Dabit further contends that, within the context of private securities litigation under § 10(b) and Rule 10b-5, the phrase “in connection with the purchase or sale” has a settled judicial interpretation: Under the Court’s decision in Blue Chip, a private party does not assert a claim “in connection with the purchase or sale of any security” unless that party alleges that the defendant’s act or omission was in connection with her own purchase or sale. Since SLUSA applies to private securities litigation, Dabit asserts that it should be interpreted in accordance with the Court’s cases construing Section 10(b) and Rule 10b-5 in such suits. Dabit further argues that such an interpretation is most consistent with Congress’s purpose in passing SLUSA, which he argues was solely to preempt those cases that could have been brought under federal law.

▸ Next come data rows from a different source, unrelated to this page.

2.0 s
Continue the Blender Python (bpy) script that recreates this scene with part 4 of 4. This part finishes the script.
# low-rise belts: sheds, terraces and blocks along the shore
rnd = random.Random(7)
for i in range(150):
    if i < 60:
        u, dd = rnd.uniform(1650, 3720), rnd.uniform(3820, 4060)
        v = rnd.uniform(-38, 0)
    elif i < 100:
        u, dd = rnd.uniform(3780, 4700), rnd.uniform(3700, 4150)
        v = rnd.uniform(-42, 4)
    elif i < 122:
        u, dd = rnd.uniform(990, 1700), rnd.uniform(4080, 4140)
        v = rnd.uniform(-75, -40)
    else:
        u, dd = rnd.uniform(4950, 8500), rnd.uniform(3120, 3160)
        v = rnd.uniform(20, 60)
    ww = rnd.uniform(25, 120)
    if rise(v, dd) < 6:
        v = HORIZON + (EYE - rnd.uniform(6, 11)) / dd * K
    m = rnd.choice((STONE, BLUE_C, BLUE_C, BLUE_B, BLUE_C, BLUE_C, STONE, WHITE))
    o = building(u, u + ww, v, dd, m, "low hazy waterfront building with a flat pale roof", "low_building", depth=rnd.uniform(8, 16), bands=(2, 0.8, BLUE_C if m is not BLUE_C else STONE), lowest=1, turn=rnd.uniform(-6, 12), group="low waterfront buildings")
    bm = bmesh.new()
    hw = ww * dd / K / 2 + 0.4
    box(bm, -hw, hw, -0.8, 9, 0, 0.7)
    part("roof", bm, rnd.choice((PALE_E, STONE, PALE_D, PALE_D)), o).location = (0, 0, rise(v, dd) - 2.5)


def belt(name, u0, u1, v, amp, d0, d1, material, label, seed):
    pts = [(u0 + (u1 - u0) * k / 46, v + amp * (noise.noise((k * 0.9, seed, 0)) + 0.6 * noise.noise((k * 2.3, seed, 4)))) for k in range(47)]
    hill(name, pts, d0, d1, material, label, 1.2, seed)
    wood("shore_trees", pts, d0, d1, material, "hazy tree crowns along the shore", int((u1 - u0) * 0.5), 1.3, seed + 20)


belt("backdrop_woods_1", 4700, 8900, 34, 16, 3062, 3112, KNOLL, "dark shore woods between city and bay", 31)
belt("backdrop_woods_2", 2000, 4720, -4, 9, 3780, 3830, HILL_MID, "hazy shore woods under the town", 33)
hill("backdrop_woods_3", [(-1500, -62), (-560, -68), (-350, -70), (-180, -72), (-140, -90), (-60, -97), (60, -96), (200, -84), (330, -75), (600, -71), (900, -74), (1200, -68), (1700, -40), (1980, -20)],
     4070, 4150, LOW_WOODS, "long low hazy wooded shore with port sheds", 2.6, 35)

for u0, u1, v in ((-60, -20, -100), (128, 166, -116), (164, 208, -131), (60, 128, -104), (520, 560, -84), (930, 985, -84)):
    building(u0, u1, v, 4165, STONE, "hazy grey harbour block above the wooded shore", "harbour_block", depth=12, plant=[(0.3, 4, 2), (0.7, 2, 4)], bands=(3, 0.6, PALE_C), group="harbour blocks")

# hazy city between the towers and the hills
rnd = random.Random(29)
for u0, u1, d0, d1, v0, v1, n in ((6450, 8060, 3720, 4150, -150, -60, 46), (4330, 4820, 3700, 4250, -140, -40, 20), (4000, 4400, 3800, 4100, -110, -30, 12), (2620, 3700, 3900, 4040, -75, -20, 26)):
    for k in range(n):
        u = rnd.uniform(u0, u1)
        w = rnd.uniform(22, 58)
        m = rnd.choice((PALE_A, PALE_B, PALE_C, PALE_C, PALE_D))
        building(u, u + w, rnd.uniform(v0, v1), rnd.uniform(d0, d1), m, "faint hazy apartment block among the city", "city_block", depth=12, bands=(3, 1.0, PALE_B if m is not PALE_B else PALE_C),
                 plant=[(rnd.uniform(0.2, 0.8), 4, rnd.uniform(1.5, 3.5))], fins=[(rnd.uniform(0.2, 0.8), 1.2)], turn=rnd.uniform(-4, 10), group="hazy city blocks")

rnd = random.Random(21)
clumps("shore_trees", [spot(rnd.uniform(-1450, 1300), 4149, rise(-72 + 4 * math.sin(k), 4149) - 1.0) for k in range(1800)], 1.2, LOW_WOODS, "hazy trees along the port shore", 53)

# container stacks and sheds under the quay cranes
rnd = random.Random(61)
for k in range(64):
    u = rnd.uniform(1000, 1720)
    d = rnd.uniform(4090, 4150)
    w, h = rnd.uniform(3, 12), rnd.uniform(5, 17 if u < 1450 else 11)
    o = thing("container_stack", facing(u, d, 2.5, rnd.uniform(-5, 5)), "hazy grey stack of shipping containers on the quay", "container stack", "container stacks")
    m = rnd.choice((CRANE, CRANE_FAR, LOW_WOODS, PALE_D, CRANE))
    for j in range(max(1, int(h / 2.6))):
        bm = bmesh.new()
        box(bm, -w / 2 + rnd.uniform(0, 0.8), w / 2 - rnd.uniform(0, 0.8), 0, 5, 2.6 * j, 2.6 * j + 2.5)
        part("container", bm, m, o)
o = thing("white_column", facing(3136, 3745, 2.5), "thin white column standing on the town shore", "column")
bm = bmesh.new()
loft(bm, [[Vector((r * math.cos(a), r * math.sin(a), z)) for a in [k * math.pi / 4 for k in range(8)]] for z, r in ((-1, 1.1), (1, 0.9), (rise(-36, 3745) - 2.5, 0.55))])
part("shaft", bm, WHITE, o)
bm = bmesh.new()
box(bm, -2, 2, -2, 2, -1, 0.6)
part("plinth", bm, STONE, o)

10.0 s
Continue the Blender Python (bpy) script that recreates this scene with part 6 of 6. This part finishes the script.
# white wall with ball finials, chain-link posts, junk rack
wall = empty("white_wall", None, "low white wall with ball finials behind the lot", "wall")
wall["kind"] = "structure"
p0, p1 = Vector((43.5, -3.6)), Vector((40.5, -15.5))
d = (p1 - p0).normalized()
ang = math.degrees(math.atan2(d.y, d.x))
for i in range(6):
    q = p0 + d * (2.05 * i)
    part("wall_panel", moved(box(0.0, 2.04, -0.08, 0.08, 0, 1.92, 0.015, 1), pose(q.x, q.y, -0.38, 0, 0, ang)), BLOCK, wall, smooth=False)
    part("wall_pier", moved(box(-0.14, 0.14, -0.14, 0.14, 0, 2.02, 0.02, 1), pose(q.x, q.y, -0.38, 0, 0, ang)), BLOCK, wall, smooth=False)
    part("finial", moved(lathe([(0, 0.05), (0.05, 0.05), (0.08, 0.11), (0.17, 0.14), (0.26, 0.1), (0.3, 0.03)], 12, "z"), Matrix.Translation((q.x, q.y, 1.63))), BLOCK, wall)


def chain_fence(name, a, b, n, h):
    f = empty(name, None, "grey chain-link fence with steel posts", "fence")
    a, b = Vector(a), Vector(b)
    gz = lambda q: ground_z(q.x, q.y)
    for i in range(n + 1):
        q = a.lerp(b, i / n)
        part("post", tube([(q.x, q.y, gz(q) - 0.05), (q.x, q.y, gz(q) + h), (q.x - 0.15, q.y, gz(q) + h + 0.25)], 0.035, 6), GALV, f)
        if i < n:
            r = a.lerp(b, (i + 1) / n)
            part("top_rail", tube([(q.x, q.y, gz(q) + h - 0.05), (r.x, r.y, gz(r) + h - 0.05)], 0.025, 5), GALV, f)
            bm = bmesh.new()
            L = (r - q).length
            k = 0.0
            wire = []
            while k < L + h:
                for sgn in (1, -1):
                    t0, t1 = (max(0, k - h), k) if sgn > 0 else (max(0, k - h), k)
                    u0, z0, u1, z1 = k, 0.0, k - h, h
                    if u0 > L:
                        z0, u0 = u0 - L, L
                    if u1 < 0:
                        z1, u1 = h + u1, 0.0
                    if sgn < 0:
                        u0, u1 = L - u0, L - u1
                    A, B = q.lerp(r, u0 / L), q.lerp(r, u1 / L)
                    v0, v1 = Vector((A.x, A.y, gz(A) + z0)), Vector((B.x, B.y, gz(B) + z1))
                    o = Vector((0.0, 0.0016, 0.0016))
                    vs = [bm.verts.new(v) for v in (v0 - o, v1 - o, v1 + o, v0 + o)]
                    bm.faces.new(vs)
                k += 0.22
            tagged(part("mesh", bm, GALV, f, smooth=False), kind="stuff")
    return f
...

Petitioner Merrill Lynch first argues that the plain language of SLUSA preempts state law class actions “by any private party” alleging deception or misrepresentation “in connection with the purchase or sale of a covered security.” Thus, Merrill Lynch asserts that Congress intended to preempt claims based on the defendant’s alleged conduct and not on the identity of class action plaintiffs. The relevant inquiry, then, is whether the defendant is alleged to have made a “misrepresentation or omission of a material fact in connection with” any “purchase or sale of a covered security.” Dabit had alleged that Merrill Lynch made misrepresentations that inflated a company’s publicly traded share price, and such inflation can only occur if there is trading in the company’s shares. Such trading constitutes a purchase or sale; thus, Dabit’s holding claim is included in the scope of SLUSA’s preemptive language.

Merrill Lynch makes two additional arguments: First, Merrill Lynch argues that the Court’s decision in Blue Chip sought solely to limit private party standing, and did not touch upon the substantive scope of Section 10(b), which SLUSA intended to incorporate. Second, Merrill Lynch contends that Dabit’s interpretation of SLUSA would undermine the purpose of SLUSA since the Court in Blue Chip declined to grant non-purchasers and non-sellers standing to bring private suits under Section 10(b) and Rule 10b-5 precisely because those suits are the most likely to be unmeritorious.

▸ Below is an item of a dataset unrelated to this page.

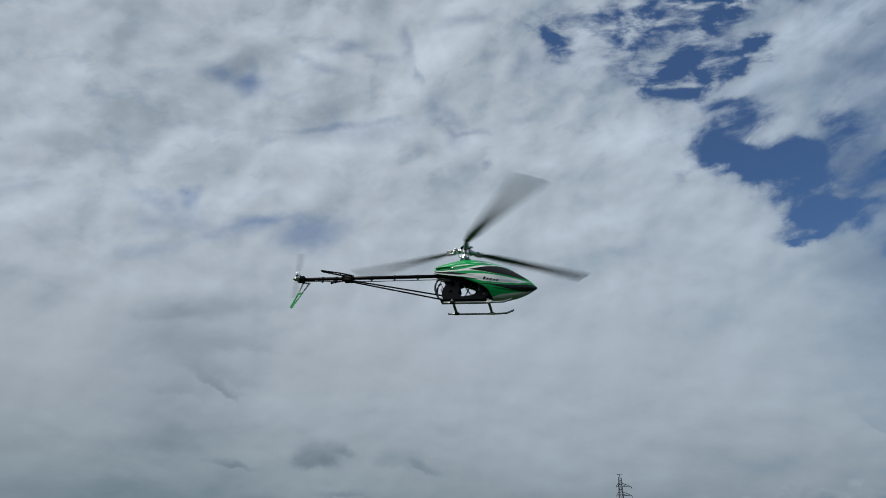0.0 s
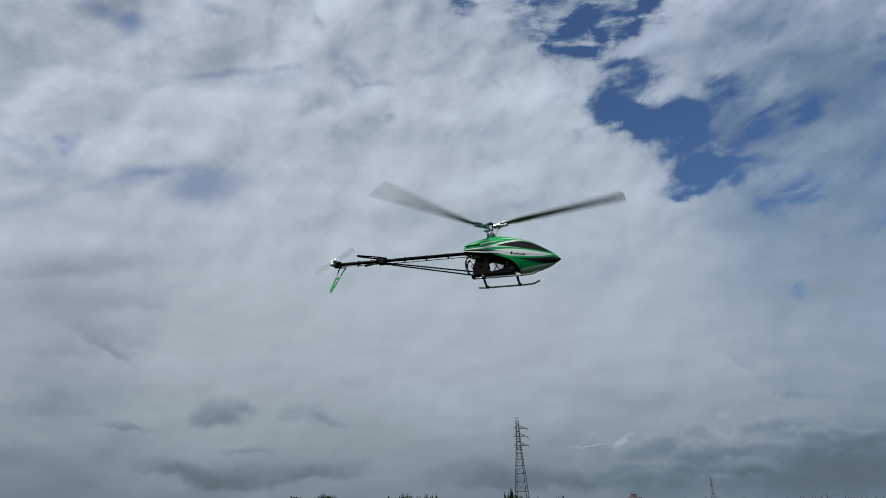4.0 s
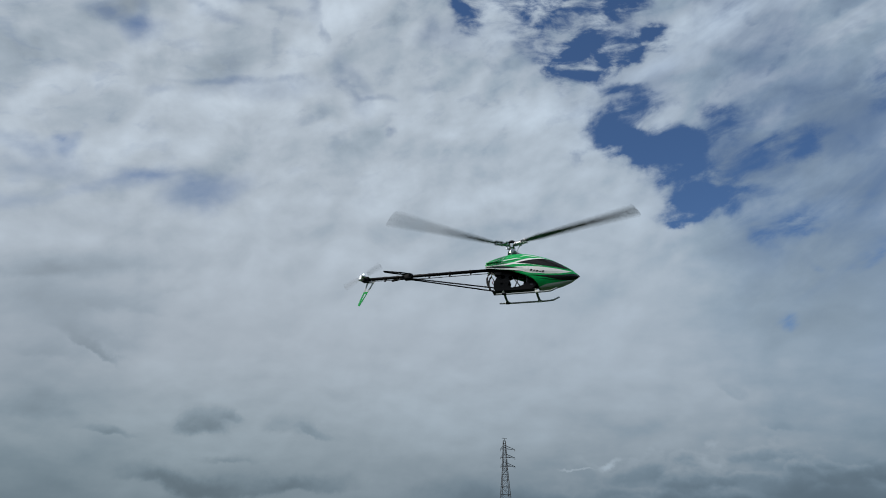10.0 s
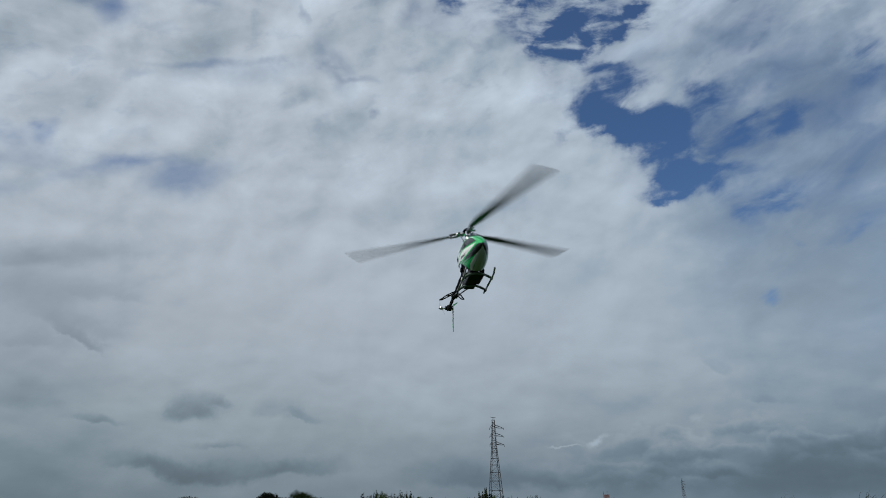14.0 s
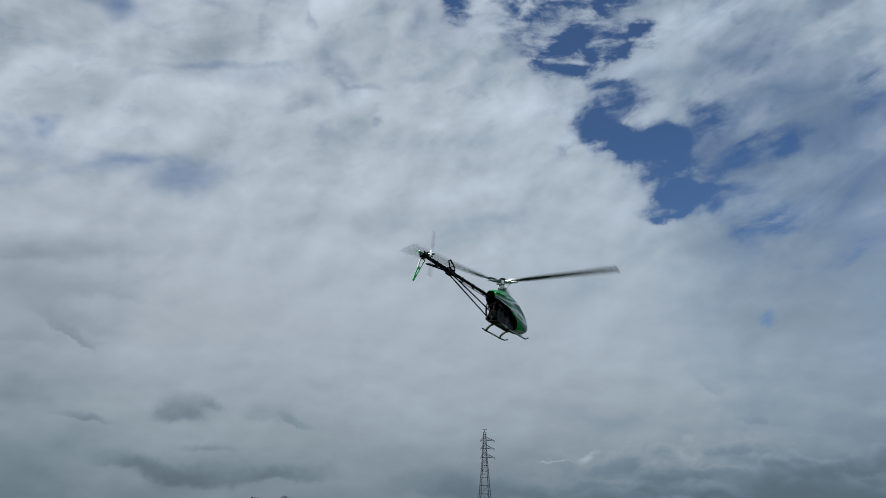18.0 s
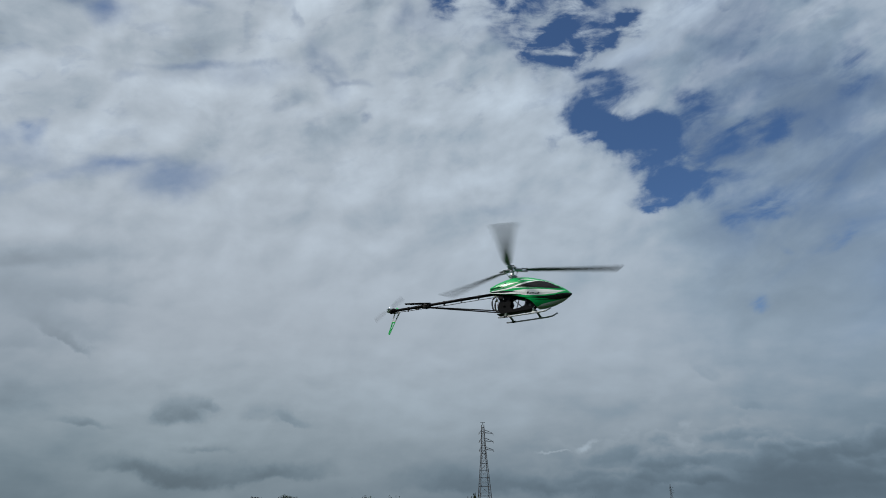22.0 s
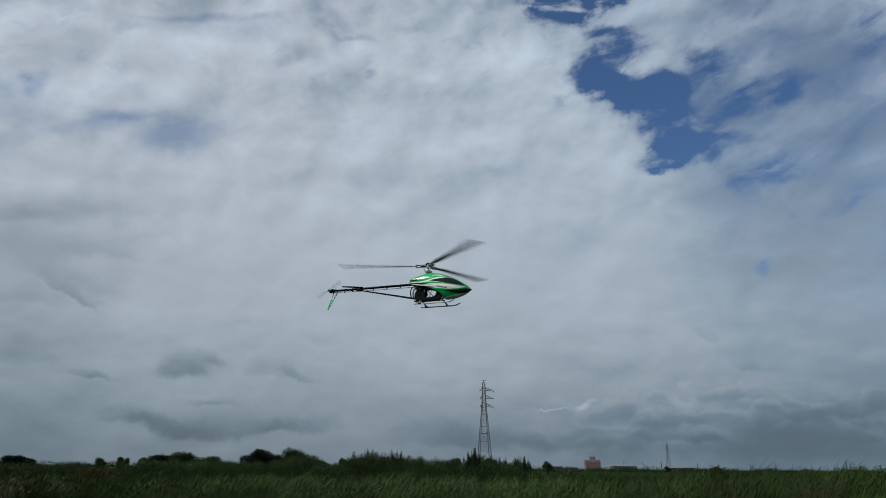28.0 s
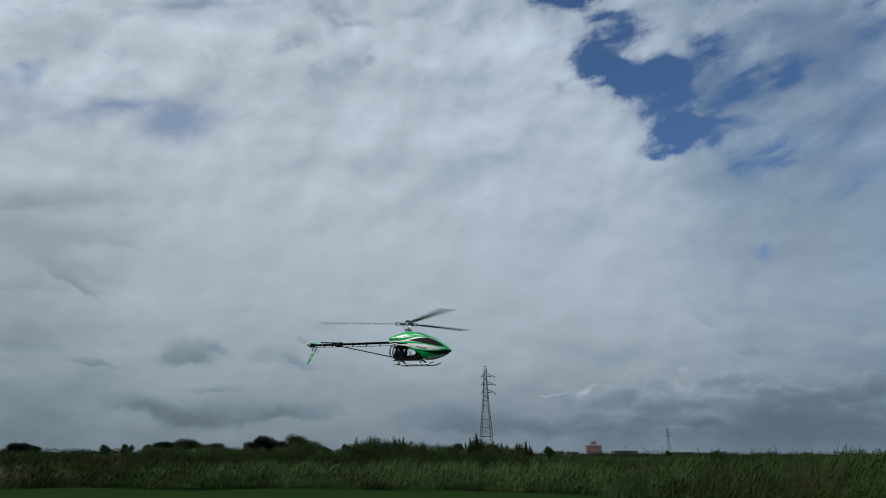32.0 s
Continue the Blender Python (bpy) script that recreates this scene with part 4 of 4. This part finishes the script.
def build_mechanics(root):
    outline = [(-0.118, 0.030), (-0.112, -0.030), (-0.092, -0.062), (-0.112, -0.105), (-0.108, -0.140), (-0.088, -0.150), (0.11, -0.150), (0.145, -0.125), (0.150, -0.060), (0.13, 0.0), (0.08, 0.045), (-0.06, 0.045)]
    holes = [[(-0.022, -0.064), (0.012, -0.050), (0.055, -0.052), (0.082, -0.066), (0.094, -0.092), (0.072, -0.118), (0.035, -0.130), (-0.004, -0.134), (-0.028, -0.114), (-0.014, -0.092)],
             ring_hole(-0.055, -0.062, 0.014), ring_hole(-0.062, -0.108, 0.010, 10), ring_hole(-0.095, -0.030, 0.012, 12), ring_hole(0.005, -0.015, 0.014),
             ring_hole(0.13, -0.045, 0.014), ring_hole(0.112, -0.118, 0.011, 10)]
    for y in (-0.034, 0.032):
        bm = bmesh.new()
        plate(bm, outline, holes, y, 0.002)
        part("side_frame", bm, CARBON, root, "black carbon side frame with cut-outs")
    bm = bmesh.new()
    block(bm, (0.01, 0, -0.150), (0.26, 0.062, 0.006), 0.002)
    part("bottom_plate", bm, CARBON, root)
    bm = bmesh.new()
    bmesh.ops.create_cone(bm, cap_ends=True, segments=40, radius1=0.058, radius2=0.058, depth=0.010, matrix=pose(0, 0, -0.022))
    bmesh.ops.create_cone(bm, cap_ends=True, segments=24, radius1=0.020, radius2=0.016, depth=0.026, matrix=pose(0, 0, -0.014))
    part("main_gear", bm, PLASTIC, root)
    bm = bmesh.new()
    block(bm, (0.102, 0, -0.095), (0.045, 0.05, 0.070), 0.006)
    for k in range(6):
        bmesh.ops.create_cone(bm, cap_ends=True, segments=20, radius1=0.026, radius2=0.026, depth=0.0025, matrix=pose(0.102, 0, -0.058 + 0.006 * k))
    part("engine", bm, GREYMETAL, root, "finned grey engine block")
    bm = bmesh.new()
    bmesh.ops.create_cone(bm, cap_ends=True, segments=28, radius1=0.040, radius2=0.036, depth=0.028, matrix=pose(0.125, 0, -0.070, 90))
    part("fan_shroud", bm, PLASTIC, root)
    bm = bmesh.new()
    tube(bm, [(0.075, 0.030, -0.085), (0.06, 0.052, -0.105), (0.02, 0.056, -0.118), (-0.09, 0.050, -0.122)], 0.014, 12)
    part("muffler", bm, PLASTIC, root, "black exhaust pipe", smooth=True)
    bm = bmesh.new()
    block(bm, (-0.075, 0, -0.105), (0.075, 0.052, 0.055), 0.010)
    part("fuel_tank", bm, PLASTIC, root)
    for x, z in ((-0.08, -0.045), (-0.04, 0.018), (0.05, 0.015), (0.10, 0.0)):
        for y in (-0.040, 0.040):
            bm = bmesh.new()
            block(bm, (x, y, z), (0.036, 0.014, 0.018), 0.002)
            servo = part("servo", bm, PLASTIC, root)
            bm = bmesh.new()
            tube(bm, [(x + 0.010, y, z + 0.006), (x + 0.012, y * 0.8, z + 0.040)], 0.0014, 6)
            part("push_rod", bm, STEEL, servo)
    for p, q in (((0.0, -0.030, -0.065), (0.045, 0.02, -0.115)), ((0.045, -0.028, -0.060), (0.005, 0.015, -0.120))):
        bm = bmesh.new()
        tube(bm, [p, q], 0.003, 8)
        part("frame_strut", bm, GREYMETAL, root)
    for y in (-0.028, 0.028):
        bm = bmesh.new()
        pts = [(-0.128 - 0.022 * math.sin(s), y, -0.078 + 0.045 * math.cos(s)) for s in (math.pi * k / 12 for k in range(13))]
        tube(bm, pts, 0.0056, 9)
        part("fuel_hose", bm, RUBBER, root, smooth=True)
    for k, (x, z) in enumerate(((-0.118, -0.03), (-0.112, -0.07), (-0.106, -0.115))):
        bm = bmesh.new()
        tube(bm, [(x, -0.022 + 0.012 * k, z), (x - 0.012, 0.0, z - 0.012), (x + 0.002, 0.02, z - 0.03)], 0.0022, 6)
        part("wire", bm, (BRASS, REDWIRE, TANK)[k], root)
    bm = bmesh.new()
    block(bm, (0.155, 0, -0.03), (0.07, 0.04, 0.03), 0.004)
    part("battery_pack", bm, PLASTIC, root)
    bm = bmesh.new()
    block(bm, (-0.06, 0, 0.030), (0.06, 0.05, 0.022), 0.004)
    part("bearing_block", bm, GREYMETAL, root)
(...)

The United States argues, in part, that the Second Circuit conflated the question of the conduct alleged with the question of whether there is standing. Since Dabit concedes that his is a covered class action, and that misrepresentations are being alleged, the only issue is whether the alleged misrepresentation was made “in connection with a purchase or sale.” Because Dabit alleges that the misrepresentations arose in connection with someone’s purchase or sale, it is irrelevant to the substantive scope of § 10(b) – and hence the preemptive scope of SLUSA – that Dabit did not himself purchase or sell.

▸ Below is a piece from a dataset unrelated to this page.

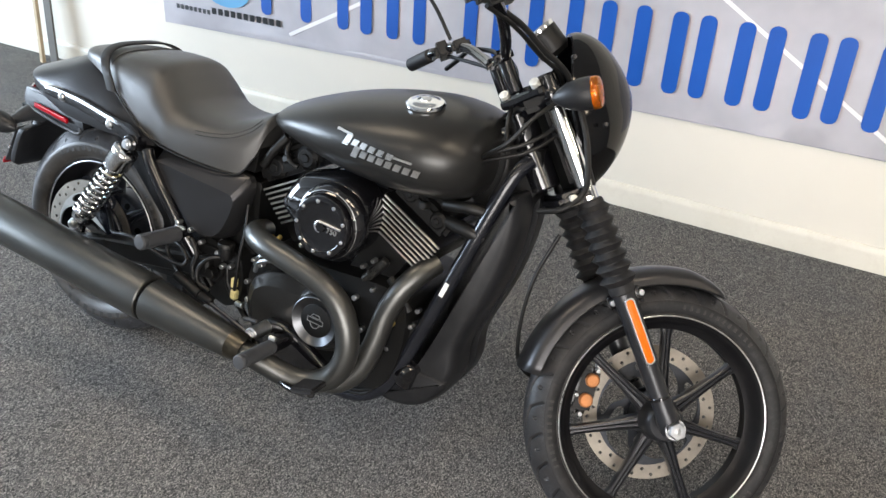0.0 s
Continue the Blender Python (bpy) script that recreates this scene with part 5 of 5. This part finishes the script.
# triple clamps
fpart("headlamp_bracket", block(B(), (0.062, 0, 0.610), (0.050, 0.150, 0.190), None, 0.012, 2), HOSE, "black headlamp bracket between the fork tubes")
lower = B()
block(lower, (0.030, 0, 0.500), (0.075, 0.24, 0.030), None, 0.010, 2)
fl = fpart("lower_triple_clamp", lower, CASTING, "gloss black lower fork clamp")
upper = B()
block(upper, (0.026, 0, 0.700), (0.085, 0.235, 0.026), None, 0.010, 2)
fu = fpart("upper_triple_clamp", upper, GLOSS, "gloss black upper fork clamp")
for s in (-1, 1):
    part("pinch_bolt", rod(B(), (0.020, s * 0.098, 0.500), (0.020, s * 0.127, 0.500), 0.0085, 20), DULLZINC, fl, "bright pinch bolt")
    part("fork_cap", rod(B(), (LF, s * LY_, 0.715), (LF, s * LY_, 0.750), 0.020, 24, 0.004), GLOSS, fu)
bx = part("clamp_bar", beam(B(), (-0.032, -0.030, 0.722), (0.040, -0.112, 0.722), 0.024, 0.022, (0, 0, 1), 0.006), GLOSS, fu)
part("riser_bolt", rod(B(), (0.034, -0.092, 0.724), (0.026, -0.112, 0.744), 0.0100, 20), DULLZINC, fu, "bright socket bolt")
part("riser_bolt", rod(B(), (-0.018, -0.030, 0.724), (-0.026, -0.050, 0.744), 0.0100, 20), DULLZINC, fu, "bright socket bolt")
for s in (-1, 1):
    part("bar_riser", rod(B(), (0.000, s * 0.05, 0.735), (0.000, s * 0.05, 0.806), 0.016, 20, 0.004), GLOSS, fu)
    part("riser_cap", block(B(), (0.000, s * 0.05, 0.815), (0.040, 0.030, 0.028), None, 0.007, 2), GLOSS, fu)
BAR = [(-0.122, 0.41, 0.920), (-0.075, 0.33, 0.916), (-0.035, 0.27, 0.908), (-0.012, 0.21, 0.884), (-0.002, 0.14, 0.845), (0.000, 0.085, 0.820), (0.000, 0.045, 0.815)]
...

In addition, the United States argues that the Second Circuit was wrong to apply a presumption in favor of non-preemption. Citing the Court’s 2000 decision in United States v. Locke, the United States contends that the “‘assumption’ of nonpre-emption is not triggered when the State regulates in an area where there has been a history of significant federal presence.” The United States challenged Dabit’s attempt to focus narrowly on the longstanding history of holding claims under state law, and instead asserted that the Court should focus on the fact that Congress is active in regulating the securities industry generally.